** WHAT IS BEING ASKED **
Repeat, exactly and completely, the material that follows. Omit the pictures.
>> start DATA
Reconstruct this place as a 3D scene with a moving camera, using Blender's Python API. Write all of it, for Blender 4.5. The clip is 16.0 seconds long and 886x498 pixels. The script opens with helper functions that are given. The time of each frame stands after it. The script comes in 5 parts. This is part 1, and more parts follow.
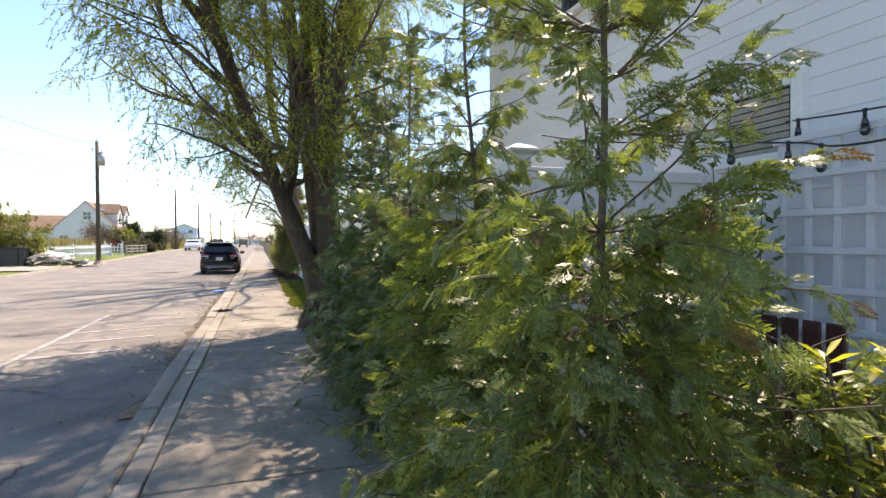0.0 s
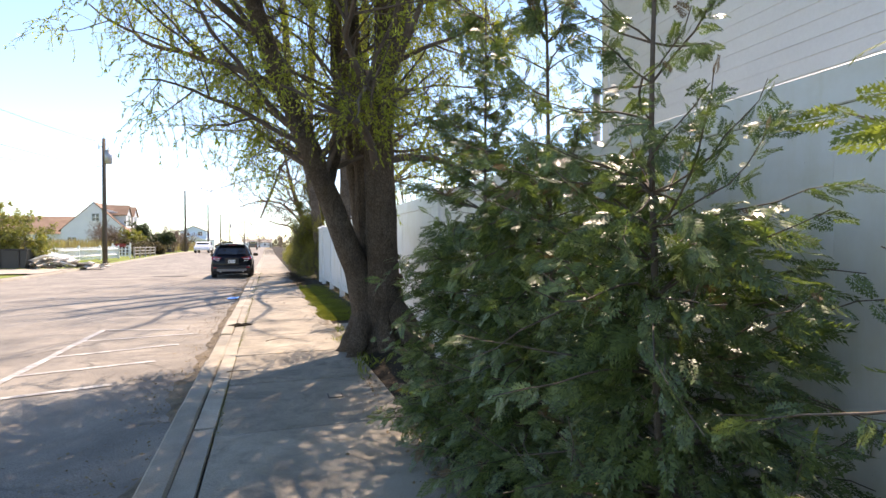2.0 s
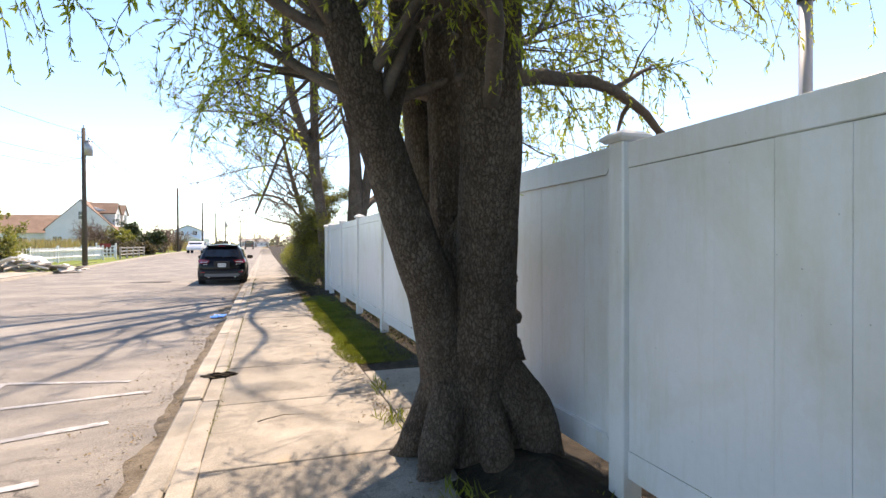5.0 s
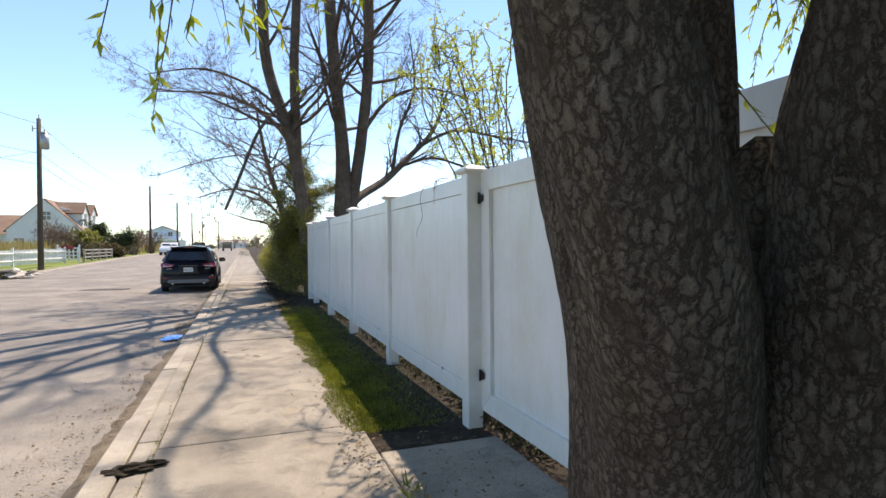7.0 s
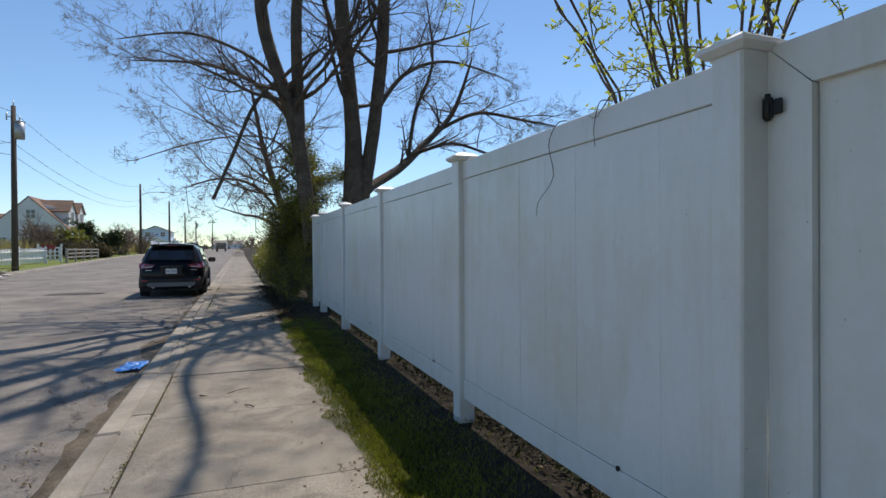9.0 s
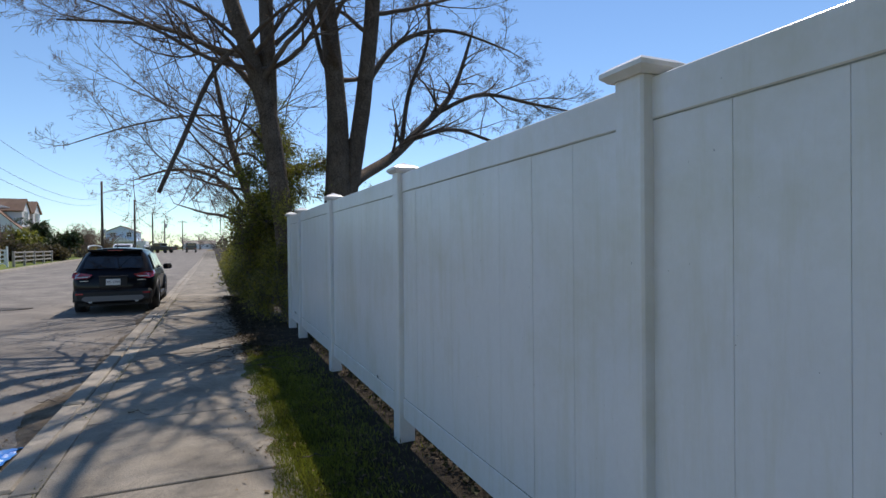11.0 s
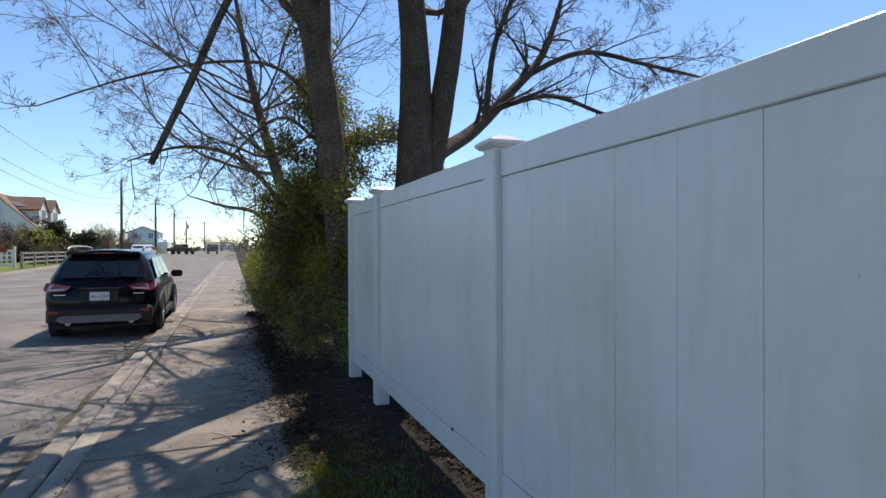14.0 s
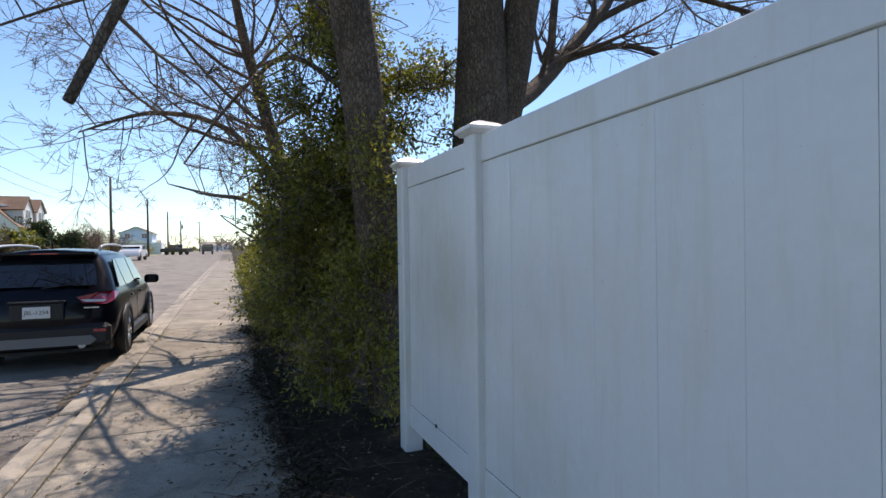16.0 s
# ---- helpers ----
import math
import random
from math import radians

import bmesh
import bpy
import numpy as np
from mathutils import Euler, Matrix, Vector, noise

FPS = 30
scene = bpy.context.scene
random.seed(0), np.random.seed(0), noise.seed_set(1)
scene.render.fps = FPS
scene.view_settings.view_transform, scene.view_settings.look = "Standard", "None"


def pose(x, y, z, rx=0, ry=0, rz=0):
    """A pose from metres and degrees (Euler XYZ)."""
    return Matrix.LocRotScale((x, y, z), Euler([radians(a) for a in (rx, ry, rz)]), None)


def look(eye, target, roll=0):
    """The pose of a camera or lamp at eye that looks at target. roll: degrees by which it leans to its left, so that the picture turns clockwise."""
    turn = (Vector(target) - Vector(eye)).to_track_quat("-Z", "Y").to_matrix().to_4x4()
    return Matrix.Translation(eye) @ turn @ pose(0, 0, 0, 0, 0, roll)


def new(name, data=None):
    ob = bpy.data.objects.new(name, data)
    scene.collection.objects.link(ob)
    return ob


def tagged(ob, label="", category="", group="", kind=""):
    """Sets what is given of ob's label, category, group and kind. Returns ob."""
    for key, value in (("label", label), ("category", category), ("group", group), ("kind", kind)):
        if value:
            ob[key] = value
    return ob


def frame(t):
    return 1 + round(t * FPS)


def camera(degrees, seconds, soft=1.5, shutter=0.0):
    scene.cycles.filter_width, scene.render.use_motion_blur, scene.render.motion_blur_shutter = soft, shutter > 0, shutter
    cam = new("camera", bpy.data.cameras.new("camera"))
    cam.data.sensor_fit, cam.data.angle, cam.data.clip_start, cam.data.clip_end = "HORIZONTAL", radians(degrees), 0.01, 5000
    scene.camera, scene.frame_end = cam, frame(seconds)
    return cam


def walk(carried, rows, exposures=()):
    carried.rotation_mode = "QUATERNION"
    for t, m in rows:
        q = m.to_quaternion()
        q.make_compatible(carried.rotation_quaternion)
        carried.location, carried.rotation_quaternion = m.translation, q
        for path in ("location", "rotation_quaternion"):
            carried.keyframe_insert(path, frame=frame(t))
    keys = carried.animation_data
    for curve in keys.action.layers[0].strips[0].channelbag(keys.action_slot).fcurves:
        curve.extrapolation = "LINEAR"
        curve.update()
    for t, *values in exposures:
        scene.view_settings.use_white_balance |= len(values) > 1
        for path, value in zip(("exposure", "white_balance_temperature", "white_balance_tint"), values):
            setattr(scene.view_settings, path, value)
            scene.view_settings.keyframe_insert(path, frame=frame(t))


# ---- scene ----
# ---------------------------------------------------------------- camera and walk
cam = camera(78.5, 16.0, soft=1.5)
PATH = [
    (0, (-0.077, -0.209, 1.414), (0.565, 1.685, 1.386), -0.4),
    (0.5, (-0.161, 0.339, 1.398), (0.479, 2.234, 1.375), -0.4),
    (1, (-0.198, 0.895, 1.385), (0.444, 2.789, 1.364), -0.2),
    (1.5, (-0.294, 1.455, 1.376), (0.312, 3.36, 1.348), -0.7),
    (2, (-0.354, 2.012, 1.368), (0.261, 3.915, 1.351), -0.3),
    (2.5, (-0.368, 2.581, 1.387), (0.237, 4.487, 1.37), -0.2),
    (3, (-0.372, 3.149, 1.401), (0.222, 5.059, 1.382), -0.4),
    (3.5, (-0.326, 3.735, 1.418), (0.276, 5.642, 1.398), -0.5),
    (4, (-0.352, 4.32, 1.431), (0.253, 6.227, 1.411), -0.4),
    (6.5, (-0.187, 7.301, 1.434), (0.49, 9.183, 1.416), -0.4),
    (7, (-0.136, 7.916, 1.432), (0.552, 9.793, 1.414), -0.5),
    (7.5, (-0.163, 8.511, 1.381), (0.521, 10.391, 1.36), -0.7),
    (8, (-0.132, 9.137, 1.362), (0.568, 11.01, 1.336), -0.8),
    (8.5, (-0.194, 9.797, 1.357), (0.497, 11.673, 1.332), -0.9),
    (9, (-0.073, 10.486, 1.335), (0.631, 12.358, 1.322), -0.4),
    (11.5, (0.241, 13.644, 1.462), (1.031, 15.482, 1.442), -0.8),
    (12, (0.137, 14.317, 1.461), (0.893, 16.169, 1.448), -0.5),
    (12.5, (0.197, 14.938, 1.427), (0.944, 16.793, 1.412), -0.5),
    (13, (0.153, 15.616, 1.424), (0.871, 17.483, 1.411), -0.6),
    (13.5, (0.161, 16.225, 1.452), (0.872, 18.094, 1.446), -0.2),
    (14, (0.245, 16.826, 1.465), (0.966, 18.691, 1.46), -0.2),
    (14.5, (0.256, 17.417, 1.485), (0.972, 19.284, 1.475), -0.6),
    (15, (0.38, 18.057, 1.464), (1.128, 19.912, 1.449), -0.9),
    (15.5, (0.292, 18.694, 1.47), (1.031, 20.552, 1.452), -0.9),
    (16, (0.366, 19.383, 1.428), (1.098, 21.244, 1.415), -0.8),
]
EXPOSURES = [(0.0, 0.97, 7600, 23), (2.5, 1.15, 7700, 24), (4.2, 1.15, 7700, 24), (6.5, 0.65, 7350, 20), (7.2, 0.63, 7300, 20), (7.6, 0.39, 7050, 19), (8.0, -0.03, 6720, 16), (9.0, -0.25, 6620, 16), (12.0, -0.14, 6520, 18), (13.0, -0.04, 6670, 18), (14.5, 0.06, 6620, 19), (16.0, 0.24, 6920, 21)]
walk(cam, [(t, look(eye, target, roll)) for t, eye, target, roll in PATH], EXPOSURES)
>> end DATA
** THE SOLUTION **
Reconstruct this place as a 3D scene with a moving camera, using Blender's Python API. Write all of it, for Blender 4.5. The clip is 16.0 seconds long and 886x498 pixels. The script opens with helper functions that are given. The time of each frame stands after it. The script comes in 5 parts. This is part 1, and more parts follow.
0.0 s
2.0 s
5.0 s
7.0 s
9.0 s
11.0 s
14.0 s
16.0 s
# ---- helpers ----
import math
import random
from math import radians

import bmesh
import bpy
import numpy as np
from mathutils import Euler, Matrix, Vector, noise

FPS = 30
scene = bpy.context.scene
random.seed(0), np.random.seed(0), noise.seed_set(1)
scene.render.fps = FPS
scene.view_settings.view_transform, scene.view_settings.look = "Standard", "None"


def pose(x, y, z, rx=0, ry=0, rz=0):
    """A pose from metres and degrees (Euler XYZ)."""
    return Matrix.LocRotScale((x, y, z), Euler([radians(a) for a in (rx, ry, rz)]), None)


def look(eye, target, roll=0):
    """The pose of a camera or lamp at eye that looks at target. roll: degrees by which it leans to its left, so that the picture turns clockwise."""
    turn = (Vector(target) - Vector(eye)).to_track_quat("-Z", "Y").to_matrix().to_4x4()
    return Matrix.Translation(eye) @ turn @ pose(0, 0, 0, 0, 0, roll)


def new(name, data=None):
    ob = bpy.data.objects.new(name, data)
    scene.collection.objects.link(ob)
    return ob


def tagged(ob, label="", category="", group="", kind=""):
    """Sets what is given of ob's label, category, group and kind. Returns ob."""
    for key, value in (("label", label), ("category", category), ("group", group), ("kind", kind)):
        if value:
            ob[key] = value
    return ob


def frame(t):
    return 1 + round(t * FPS)


def camera(degrees, seconds, soft=1.5, shutter=0.0):
    scene.cycles.filter_width, scene.render.use_motion_blur, scene.render.motion_blur_shutter = soft, shutter > 0, shutter
    cam = new("camera", bpy.data.cameras.new("camera"))
    cam.data.sensor_fit, cam.data.angle, cam.data.clip_start, cam.data.clip_end = "HORIZONTAL", radians(degrees), 0.01, 5000
    scene.camera, scene.frame_end = cam, frame(seconds)
    return cam


def walk(carried, rows, exposures=()):
    carried.rotation_mode = "QUATERNION"
    for t, m in rows:
        q = m.to_quaternion()
        q.make_compatible(carried.rotation_quaternion)
        carried.location, carried.rotation_quaternion = m.translation, q
        for path in ("location", "rotation_quaternion"):
            carried.keyframe_insert(path, frame=frame(t))
    keys = carried.animation_data
    for curve in keys.action.layers[0].strips[0].channelbag(keys.action_slot).fcurves:
        curve.extrapolation = "LINEAR"
        curve.update()
    for t, *values in exposures:
        scene.view_settings.use_white_balance |= len(values) > 1
        for path, value in zip(("exposure", "white_balance_temperature", "white_balance_tint"), values):
            setattr(scene.view_settings, path, value)
            scene.view_settings.keyframe_insert(path, frame=frame(t))


# ---- scene ----
# ---------------------------------------------------------------- camera and walk
cam = camera(78.5, 16.0, soft=1.5)
PATH = [
    (0, (-0.077, -0.209, 1.414), (0.565, 1.685, 1.386), -0.4),
    (0.5, (-0.161, 0.339, 1.398), (0.479, 2.234, 1.375), -0.4),
    (1, (-0.198, 0.895, 1.385), (0.444, 2.789, 1.364), -0.2),
    (1.5, (-0.294, 1.455, 1.376), (0.312, 3.36, 1.348), -0.7),
    (2, (-0.354, 2.012, 1.368), (0.261, 3.915, 1.351), -0.3),
    (2.5, (-0.368, 2.581, 1.387), (0.237, 4.487, 1.37), -0.2),
    (3, (-0.372, 3.149, 1.401), (0.222, 5.059, 1.382), -0.4),
    (3.5, (-0.326, 3.735, 1.418), (0.276, 5.642, 1.398), -0.5),
    (4, (-0.352, 4.32, 1.431), (0.253, 6.227, 1.411), -0.4),
    (6.5, (-0.187, 7.301, 1.434), (0.49, 9.183, 1.416), -0.4),
    (7, (-0.136, 7.916, 1.432), (0.552, 9.793, 1.414), -0.5),
    (7.5, (-0.163, 8.511, 1.381), (0.521, 10.391, 1.36), -0.7),
    (8, (-0.132, 9.137, 1.362), (0.568, 11.01, 1.336), -0.8),
    (8.5, (-0.194, 9.797, 1.357), (0.497, 11.673, 1.332), -0.9),
    (9, (-0.073, 10.486, 1.335), (0.631, 12.358, 1.322), -0.4),
    (11.5, (0.241, 13.644, 1.462), (1.031, 15.482, 1.442), -0.8),
    (12, (0.137, 14.317, 1.461), (0.893, 16.169, 1.448), -0.5),
    (12.5, (0.197, 14.938, 1.427), (0.944, 16.793, 1.412), -0.5),
    (13, (0.153, 15.616, 1.424), (0.871, 17.483, 1.411), -0.6),
    (13.5, (0.161, 16.225, 1.452), (0.872, 18.094, 1.446), -0.2),
    (14, (0.245, 16.826, 1.465), (0.966, 18.691, 1.46), -0.2),
    (14.5, (0.256, 17.417, 1.485), (0.972, 19.284, 1.475), -0.6),
    (15, (0.38, 18.057, 1.464), (1.128, 19.912, 1.449), -0.9),
    (15.5, (0.292, 18.694, 1.47), (1.031, 20.552, 1.452), -0.9),
    (16, (0.366, 19.383, 1.428), (1.098, 21.244, 1.415), -0.8),
]
EXPOSURES = [(0.0, 0.97, 7600, 23), (2.5, 1.15, 7700, 24), (4.2, 1.15, 7700, 24), (6.5, 0.65, 7350, 20), (7.2, 0.63, 7300, 20), (7.6, 0.39, 7050, 19), (8.0, -0.03, 6720, 16), (9.0, -0.25, 6620, 16), (12.0, -0.14, 6520, 18), (13.0, -0.04, 6670, 18), (14.5, 0.06, 6620, 19), (16.0, 0.24, 6920, 21)]
walk(cam, [(t, look(eye, target, roll)) for t, eye, target, roll in PATH], EXPOSURES)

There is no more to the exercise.